Courses

GRADUATE

Musc 604: Historiography & Methodologies

Fall semester 2018, Friday 2-5, Lerner Center (Music Department), Conference Room, third floor. Instructor: Mauro Calcagno

In general, this often cross-listed pro-seminar, taught in alternation by various faculty members, explores theories and models of historical investigation, exemplifying specific approaches to literature, cinema, and the performing arts. For musicology students, it often includes: analysis of historiographic writings and musicological works exemplifying particular approaches, such as transnational, environmental/landscape, gender/sexuality, critical race studies, performance studies, archives, and the digital humanities.The following is the description of the Fall 2018 instance, cross-listed by Music, Italian Studies, and Comparative Literature:

Musc 604 / Ital 602 / Coml 602: PERFORMANCE STUDIES (Calcagno)

“Performance” is a term used differently within a variety of academic disciplines and human activities (theatre, anthropology, visual arts, business, sports, politics, science) signaling “a wide range of human behaviors” (Diana Taylor). In connection to an explosion of scholarship in performance studies during the last forty years–in theater and dance studies (Schechner, Schneider, Worthen, Fischer-Lichte, Roach, Davis etc.) and musicology (Abbate, Cook, Levin)–we will explore the relationships between this wide constellation of meanings on the one hand, and examples of today’s music, theatre, and dance performances on the other (generally subsumed under the terms “avant-garde” and “experimental”). Readings from performance theorists and practitioners will be included, from Appia, Brecht and Artaud to LeCompte, Wilson, De Keersmaeker, and Castellucci. The repertoire and case studies include operas, oratorios, and dance works (with music by Monteverdi, Handel, Mozart) as well as theatrical adaptations of poems from the medieval and early modern periods (esp. by Dante, Ariosto, Tasso). Among the topics and concepts covered: research and writing methodologies, agency, performativity, reconstruction and re-enactment, technology and mediation, materiality, spectrality, gender, uses of body, movement and voice, text vs. performance, history and memory, performance and museums, intercultural and postdramatic approaches.

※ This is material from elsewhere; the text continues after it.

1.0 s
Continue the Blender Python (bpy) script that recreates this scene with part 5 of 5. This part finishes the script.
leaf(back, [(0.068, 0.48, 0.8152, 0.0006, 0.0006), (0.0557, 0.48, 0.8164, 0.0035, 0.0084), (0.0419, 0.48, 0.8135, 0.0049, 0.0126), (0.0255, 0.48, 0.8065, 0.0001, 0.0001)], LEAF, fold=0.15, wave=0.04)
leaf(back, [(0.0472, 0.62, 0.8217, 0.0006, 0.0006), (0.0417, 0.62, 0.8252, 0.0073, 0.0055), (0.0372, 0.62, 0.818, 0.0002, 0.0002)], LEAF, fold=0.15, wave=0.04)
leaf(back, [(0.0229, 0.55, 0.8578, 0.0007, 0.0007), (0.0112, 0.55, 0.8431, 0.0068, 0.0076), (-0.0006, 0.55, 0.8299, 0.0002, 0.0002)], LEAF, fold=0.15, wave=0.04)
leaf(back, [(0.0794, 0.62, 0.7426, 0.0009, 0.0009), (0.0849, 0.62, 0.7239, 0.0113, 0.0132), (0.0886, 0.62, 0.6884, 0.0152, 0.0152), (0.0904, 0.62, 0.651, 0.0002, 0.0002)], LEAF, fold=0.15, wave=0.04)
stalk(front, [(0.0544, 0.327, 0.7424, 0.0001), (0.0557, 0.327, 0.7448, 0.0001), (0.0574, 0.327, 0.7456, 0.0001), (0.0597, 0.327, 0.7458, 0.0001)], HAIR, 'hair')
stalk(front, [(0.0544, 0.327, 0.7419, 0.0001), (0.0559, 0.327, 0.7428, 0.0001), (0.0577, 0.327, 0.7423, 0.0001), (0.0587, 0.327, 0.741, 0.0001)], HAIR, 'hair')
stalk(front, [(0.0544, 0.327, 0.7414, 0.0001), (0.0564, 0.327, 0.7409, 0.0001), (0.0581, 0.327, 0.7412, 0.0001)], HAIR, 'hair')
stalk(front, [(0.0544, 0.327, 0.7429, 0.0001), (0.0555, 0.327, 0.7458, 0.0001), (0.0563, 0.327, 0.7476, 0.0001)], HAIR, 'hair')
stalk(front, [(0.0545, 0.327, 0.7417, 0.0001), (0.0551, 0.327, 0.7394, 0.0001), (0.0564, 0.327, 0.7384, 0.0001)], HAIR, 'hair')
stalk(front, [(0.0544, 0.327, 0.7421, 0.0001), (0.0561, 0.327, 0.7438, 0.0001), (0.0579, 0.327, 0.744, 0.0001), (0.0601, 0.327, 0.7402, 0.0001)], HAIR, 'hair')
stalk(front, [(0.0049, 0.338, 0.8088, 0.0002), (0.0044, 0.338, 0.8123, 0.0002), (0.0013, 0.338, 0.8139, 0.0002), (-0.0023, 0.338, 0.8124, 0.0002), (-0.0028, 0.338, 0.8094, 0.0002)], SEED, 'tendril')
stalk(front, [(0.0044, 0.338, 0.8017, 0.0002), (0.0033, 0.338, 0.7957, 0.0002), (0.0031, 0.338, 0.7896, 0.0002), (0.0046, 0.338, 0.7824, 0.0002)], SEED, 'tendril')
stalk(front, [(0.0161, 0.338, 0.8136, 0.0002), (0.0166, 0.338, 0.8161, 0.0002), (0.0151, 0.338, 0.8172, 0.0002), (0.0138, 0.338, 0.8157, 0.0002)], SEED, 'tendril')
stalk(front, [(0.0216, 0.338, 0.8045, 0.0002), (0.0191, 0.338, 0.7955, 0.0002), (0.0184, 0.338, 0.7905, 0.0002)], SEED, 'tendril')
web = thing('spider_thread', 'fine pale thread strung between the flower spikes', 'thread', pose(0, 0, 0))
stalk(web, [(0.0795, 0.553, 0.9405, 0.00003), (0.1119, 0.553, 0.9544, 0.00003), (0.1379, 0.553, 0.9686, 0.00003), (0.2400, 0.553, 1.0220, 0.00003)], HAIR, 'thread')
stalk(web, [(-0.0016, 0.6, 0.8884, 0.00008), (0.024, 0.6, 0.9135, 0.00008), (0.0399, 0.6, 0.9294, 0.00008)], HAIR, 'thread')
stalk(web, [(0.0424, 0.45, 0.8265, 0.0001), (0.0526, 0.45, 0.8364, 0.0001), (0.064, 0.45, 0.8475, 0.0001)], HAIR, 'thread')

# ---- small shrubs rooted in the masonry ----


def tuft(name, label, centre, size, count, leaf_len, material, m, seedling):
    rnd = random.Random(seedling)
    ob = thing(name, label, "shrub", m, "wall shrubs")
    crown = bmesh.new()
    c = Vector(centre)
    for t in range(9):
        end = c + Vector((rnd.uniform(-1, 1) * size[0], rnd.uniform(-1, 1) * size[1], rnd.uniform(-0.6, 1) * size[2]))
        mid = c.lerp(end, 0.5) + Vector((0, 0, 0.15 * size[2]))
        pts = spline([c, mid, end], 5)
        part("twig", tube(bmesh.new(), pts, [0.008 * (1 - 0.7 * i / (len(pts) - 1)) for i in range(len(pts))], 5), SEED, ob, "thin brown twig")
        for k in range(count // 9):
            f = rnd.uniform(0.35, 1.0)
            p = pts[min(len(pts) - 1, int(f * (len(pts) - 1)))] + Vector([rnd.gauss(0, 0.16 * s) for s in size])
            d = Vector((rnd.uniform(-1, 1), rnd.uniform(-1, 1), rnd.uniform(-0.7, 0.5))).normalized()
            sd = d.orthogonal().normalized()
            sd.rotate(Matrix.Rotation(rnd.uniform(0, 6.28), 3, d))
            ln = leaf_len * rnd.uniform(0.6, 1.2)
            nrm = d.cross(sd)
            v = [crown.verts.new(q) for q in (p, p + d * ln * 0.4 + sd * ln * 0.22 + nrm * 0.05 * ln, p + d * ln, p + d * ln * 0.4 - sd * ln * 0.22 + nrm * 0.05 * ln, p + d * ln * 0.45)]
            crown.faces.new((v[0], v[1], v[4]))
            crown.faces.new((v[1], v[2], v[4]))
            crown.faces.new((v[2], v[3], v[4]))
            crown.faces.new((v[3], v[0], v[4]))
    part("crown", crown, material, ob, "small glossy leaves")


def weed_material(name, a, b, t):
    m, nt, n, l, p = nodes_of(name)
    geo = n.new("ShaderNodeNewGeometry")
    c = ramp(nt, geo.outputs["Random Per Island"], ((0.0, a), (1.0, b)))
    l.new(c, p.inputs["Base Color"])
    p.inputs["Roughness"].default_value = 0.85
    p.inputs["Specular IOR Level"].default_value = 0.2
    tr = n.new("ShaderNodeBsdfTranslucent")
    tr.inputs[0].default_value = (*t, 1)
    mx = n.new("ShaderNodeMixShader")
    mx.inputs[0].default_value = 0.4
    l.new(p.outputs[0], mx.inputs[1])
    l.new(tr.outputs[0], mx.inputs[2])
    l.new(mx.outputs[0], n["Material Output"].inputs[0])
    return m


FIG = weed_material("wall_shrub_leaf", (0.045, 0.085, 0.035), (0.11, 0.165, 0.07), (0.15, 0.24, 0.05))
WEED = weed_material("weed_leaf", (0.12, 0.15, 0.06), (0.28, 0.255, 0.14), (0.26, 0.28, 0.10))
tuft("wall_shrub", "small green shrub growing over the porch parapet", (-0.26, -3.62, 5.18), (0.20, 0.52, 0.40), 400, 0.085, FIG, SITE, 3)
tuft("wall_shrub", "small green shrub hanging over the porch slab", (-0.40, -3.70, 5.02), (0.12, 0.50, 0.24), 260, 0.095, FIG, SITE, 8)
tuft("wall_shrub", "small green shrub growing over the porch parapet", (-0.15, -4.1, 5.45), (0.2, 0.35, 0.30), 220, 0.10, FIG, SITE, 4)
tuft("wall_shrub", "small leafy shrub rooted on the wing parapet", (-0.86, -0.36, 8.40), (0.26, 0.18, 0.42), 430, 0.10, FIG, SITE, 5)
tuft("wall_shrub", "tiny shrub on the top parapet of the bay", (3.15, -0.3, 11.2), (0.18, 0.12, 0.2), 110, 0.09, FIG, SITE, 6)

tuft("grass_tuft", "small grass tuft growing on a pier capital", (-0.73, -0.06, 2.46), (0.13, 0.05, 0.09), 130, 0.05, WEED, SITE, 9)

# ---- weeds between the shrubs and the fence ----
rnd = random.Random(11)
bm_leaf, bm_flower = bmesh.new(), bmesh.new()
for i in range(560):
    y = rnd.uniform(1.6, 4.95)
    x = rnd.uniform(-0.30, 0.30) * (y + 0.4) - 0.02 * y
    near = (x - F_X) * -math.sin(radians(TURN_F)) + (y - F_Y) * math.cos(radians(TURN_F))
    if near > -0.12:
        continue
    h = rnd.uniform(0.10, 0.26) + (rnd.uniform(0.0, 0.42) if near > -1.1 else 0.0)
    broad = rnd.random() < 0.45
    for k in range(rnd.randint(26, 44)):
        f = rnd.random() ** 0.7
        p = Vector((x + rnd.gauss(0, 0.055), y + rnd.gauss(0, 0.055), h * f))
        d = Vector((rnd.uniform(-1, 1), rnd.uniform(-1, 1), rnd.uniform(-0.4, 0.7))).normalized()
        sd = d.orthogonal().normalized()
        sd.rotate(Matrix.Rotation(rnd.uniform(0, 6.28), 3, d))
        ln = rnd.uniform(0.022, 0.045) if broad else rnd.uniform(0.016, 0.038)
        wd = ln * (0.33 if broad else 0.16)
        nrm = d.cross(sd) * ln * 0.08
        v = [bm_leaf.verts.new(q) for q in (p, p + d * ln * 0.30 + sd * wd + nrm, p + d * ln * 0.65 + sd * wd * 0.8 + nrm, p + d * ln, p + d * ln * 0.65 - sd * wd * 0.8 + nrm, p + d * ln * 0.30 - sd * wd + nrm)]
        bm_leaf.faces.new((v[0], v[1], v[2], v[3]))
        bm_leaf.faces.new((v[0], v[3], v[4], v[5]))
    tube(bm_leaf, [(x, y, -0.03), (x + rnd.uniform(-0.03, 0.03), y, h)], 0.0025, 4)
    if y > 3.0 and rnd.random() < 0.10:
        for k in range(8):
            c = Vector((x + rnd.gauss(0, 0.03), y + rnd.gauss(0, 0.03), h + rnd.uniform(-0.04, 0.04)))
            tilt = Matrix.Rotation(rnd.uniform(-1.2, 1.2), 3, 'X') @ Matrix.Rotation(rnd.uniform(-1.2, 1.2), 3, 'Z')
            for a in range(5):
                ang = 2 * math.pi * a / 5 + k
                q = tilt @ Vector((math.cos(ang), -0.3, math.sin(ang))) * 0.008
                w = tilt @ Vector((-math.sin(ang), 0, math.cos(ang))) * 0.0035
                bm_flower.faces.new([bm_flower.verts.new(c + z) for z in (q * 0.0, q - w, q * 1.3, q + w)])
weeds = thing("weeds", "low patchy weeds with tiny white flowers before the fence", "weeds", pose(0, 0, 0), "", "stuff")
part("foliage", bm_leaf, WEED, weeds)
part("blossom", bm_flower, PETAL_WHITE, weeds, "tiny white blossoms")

Musc 730: Staging Baroque Opera Today

Instructor: Mauro Calcagno

Semester: Fall
Offered: every two years

This graduate seminar examines stagings of Baroque operas available on video.  In particular we will discuss:  1. How today’s directorial approaches impact the relationships between text and performance, and how, in turn, these relationships reflect a particular view of history;  2. The role of the singer as compared to that of the actor in theater, and the relationships between singer and character (both historically and today); 3. The permeable boundaries of opera as spectacle in its relationships with other genres (oratorio, for example) and art forms (dance and video art, for example); 4. theorizations of theater/performance vs. those of opera. Other topics will include the role of the various agents of production that collaborate in opera production, the role of mediation that arises in today’s videorecordings, and the current research directions concerning staging, acting, and performance practices during the Baroque period.

UNDERGRADUATE

Musc 33: History of Opera

Semester: Fall or Spring
An investigation, through a series of representative works, of the central problem of opera: how does the combination of music, text, and visual spectacle create an art form in which the whole is more powerful than its parts. Today this issue can be examined not only in live performances but also through media such as film, DVD, streaming video– media to which this four-centuries-old multimedia form has adapted, evolving in still compelling ways.

Musc 230 or 231: Baroque Opera

Semester: Spring
In this course we explore, in roughly chronological order, a sample of operas from the Baroque period (ca. 1600-1750) considered in their historical and social contexts of production, transmission, and reception.